Fernando de Amorim
Biarritz, le 23 août 2025
Faire comme, c’est faire semblant et le semblant engage le Moi, non l’être. C’est avec l’être sur la voie de l’Autre barré que le psychanalyste compte, car c’est sur cette voie que l’être peut devenir sujet, peut-être même devenir psychanalyste, si son désir est de la partie. La voie du Moi accouche d’un Moi fort, un Moi cerbère de ses propres organisations intramoïques, un Moi haineux, faible, envieux, un Moi serviteur d’un autrui. Cette voie est utilisée par les techniques de dressage et les faiseurs de miracles.
Comment penser – voire repenser – la psychanalyse si, à aucun moment, la position du psychanalyste n’est évoquée dans la réflexion ? D’ailleurs, comment avoir une réflexion sur la psychanalyse si celui qui est censé réfléchir sur la psychanalyse la présente en tant qu’analyse et se dit lui-même tantôt analyste tantôt psychanalyste, ou encore tantôt universitaire tantôt psychanalyste et psychologue clinicien ou psychiatre-psychanalyste ?
L’analyste n’a pas de préjugés parce qu’il n’est pas responsable de son action. Il ne sait pas ce qu’il fait. C’est un innocent.
Celui qui fait science en psychanalyse, c’est le psychanalysant à l’œuvre, c’est le sujet en action. Celui qui fait science en biologie, c’est la souris ; mais comme elle ne sait pas témoigner des résultats, c’est le scientifique qui interprète.
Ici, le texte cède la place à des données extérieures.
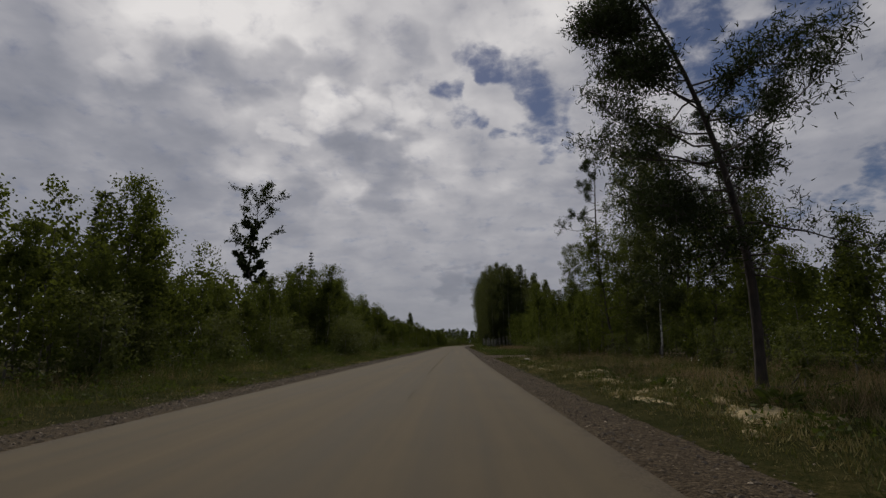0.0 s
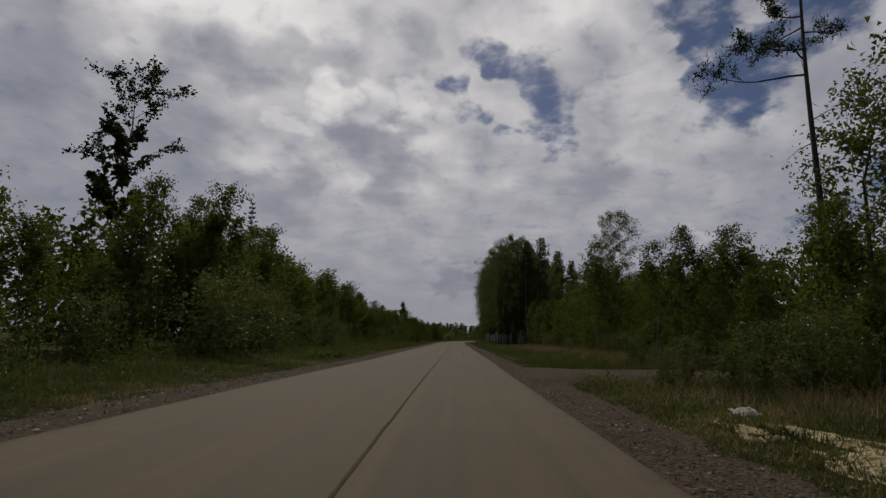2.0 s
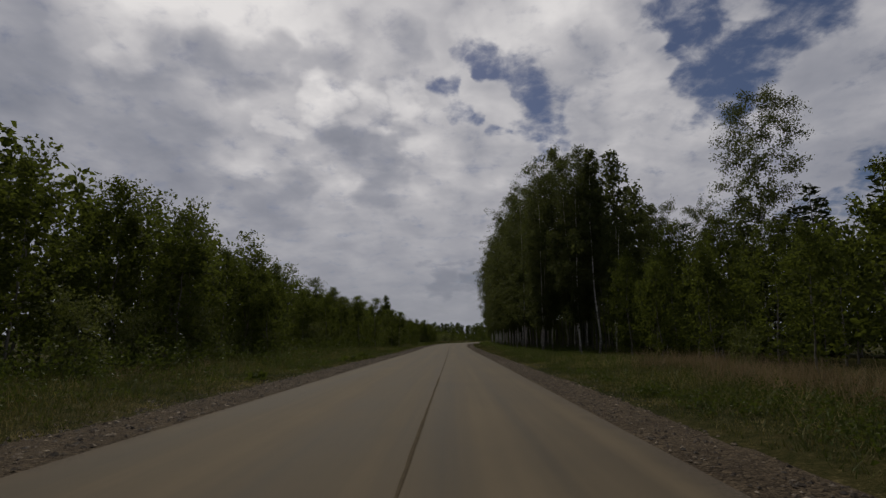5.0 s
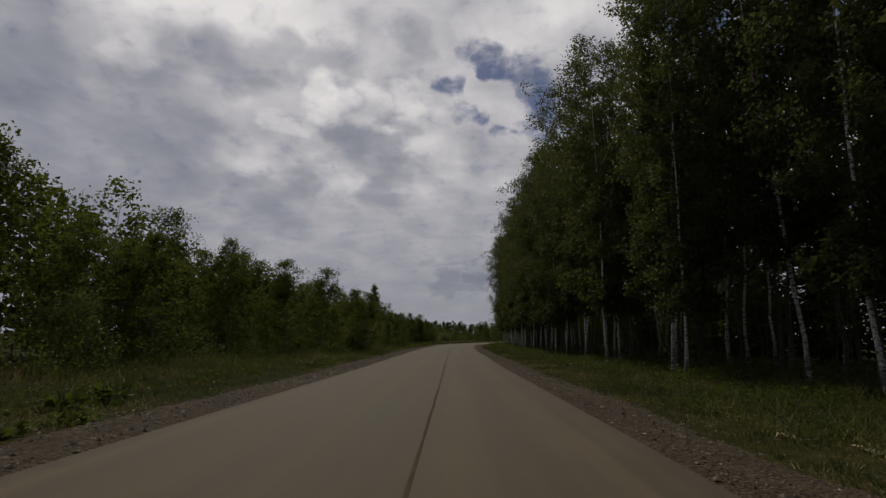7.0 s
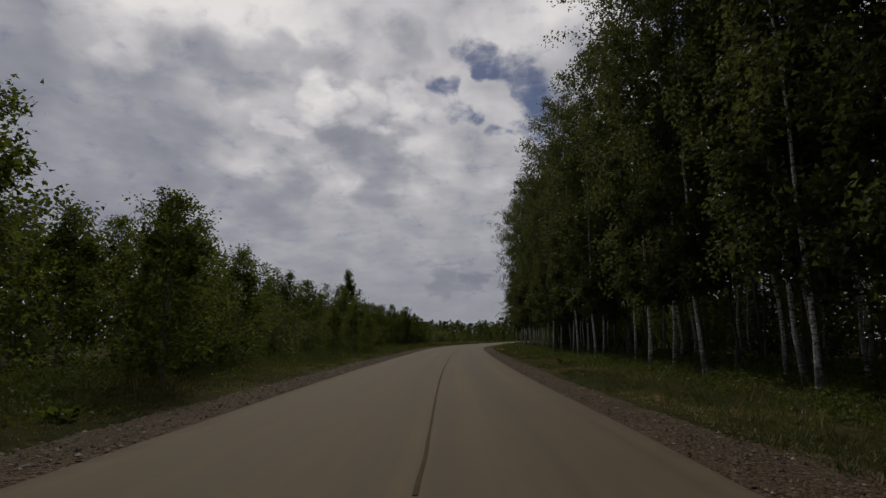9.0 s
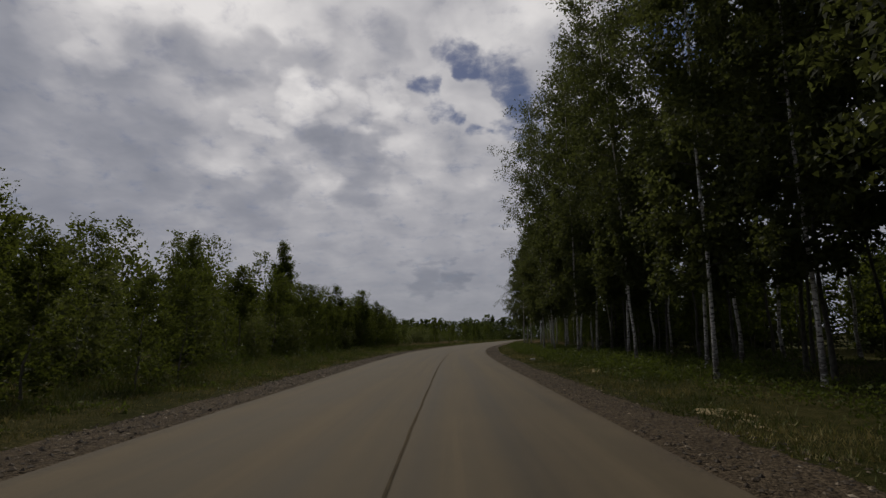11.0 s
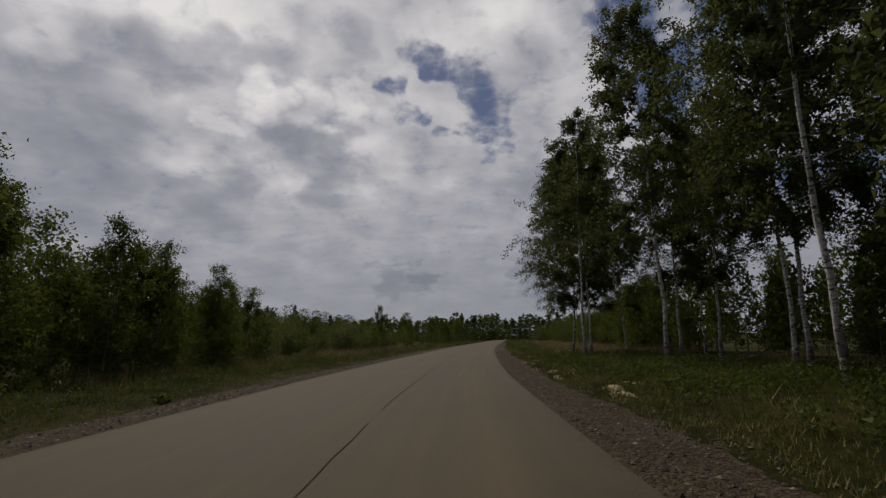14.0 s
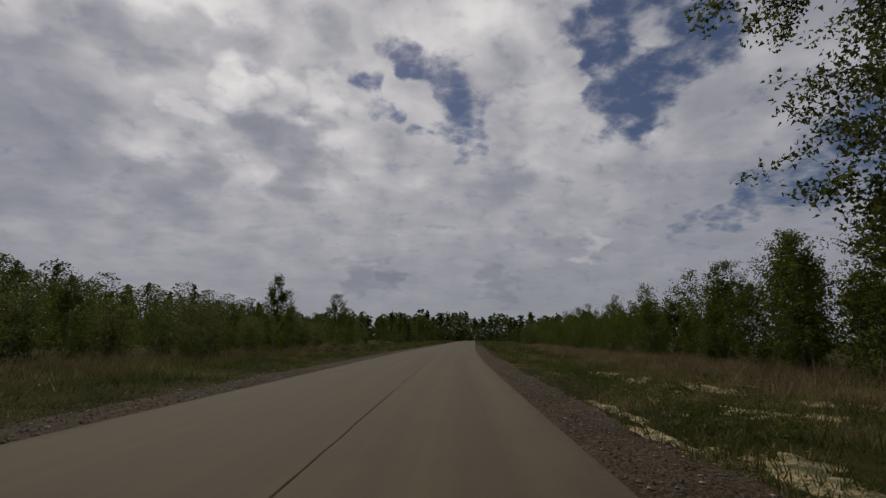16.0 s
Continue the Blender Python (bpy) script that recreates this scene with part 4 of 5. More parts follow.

Celui qui fait science en physique, c’est l’électron ; mais comme il ne parle pas, c’est aussi l’interprétation du Moi du scientifique qui apporte le résultat de l’action de son Moi sur le Réel. Impossible donc d’exiger que la psychanalyse utilise le même modèle scientifique que la biologie ou la physique. C’est aux psychanalystes et à d’autres savants qu’il revient d’étudier comment la psychanalyse peut occuper cette place bien méritée de science.
Il serait merveilleux qu’elle puisse compter avec les cliniciens qui se dédient à son étude. Cependant, pour que cette aide soit impeccable, il est nécessaire que le clinicien occupe la position de sujet, en sortant de psychanalyse, qu’il soit reconnu psychanalyste après témoignage publique (et non entre copains de la même école), et qu’il continue, même après, à occuper la position de psychanalysant jusqu’à la fin de son exercice professionnel.
La psychologisation de la psychanalyse est le résultat de la lâcheté de l’être du praticien. Il sait ce qu’il doit faire et s’accommode en vendant au plus offrant ses titres universitaires, et son honneur avec. Ce qui ne l’empêche pas de continuer à siéger dans les comités scientifiques de revues qui visent la formation psychanalytique. Mais cela est connu. Les coucheries avec des patientes et les revenus non déclarés font que la psychanalyse n’est pas reconnue pour ce qu’elle apporte à la santé mentale de la population et, financièrement, aux coffres publics. Ce festival d’ambiguïté est propre au Moi, même celui de l’analyste. Pourtant, ce dernier a perdu, en s’approchant de la psychanalyse, le droit à la déconnade.
Inutile d’évoquer la croyance en la toute-puissance de l’homme car, en tant que psychanalyste, il est question de la croyance du Moi en de la toute-puissance du Moi de l’homme. Insister sur le savoir inconscient, c’est ne pas savoir que l’inconscient n’est que la libido agitée avec des signifiants et affects en cascade. Pendant que j’écris ces lignes, j’entends de ma fenêtre le bruit assourdissant des vagues qui s’écrasent sur les rochers de la Grande Plage à Biarritz. Il ne s’agit donc pas de savoir inconscient mais de savoir de l’Autre non barré, quand il y a désordre dans le verbe, et de savoir vrai, celui qui vient aux lèvres sous forme de paroles bien dites et que j’affirme être le fruit de l’Autre barré. Il n’existe pas de subjectivité singulière. Ce que je constate, c’est la singularité du psychanalysant et la subjectivité de ce dernier quand il signe sa sortie de psychanalyse.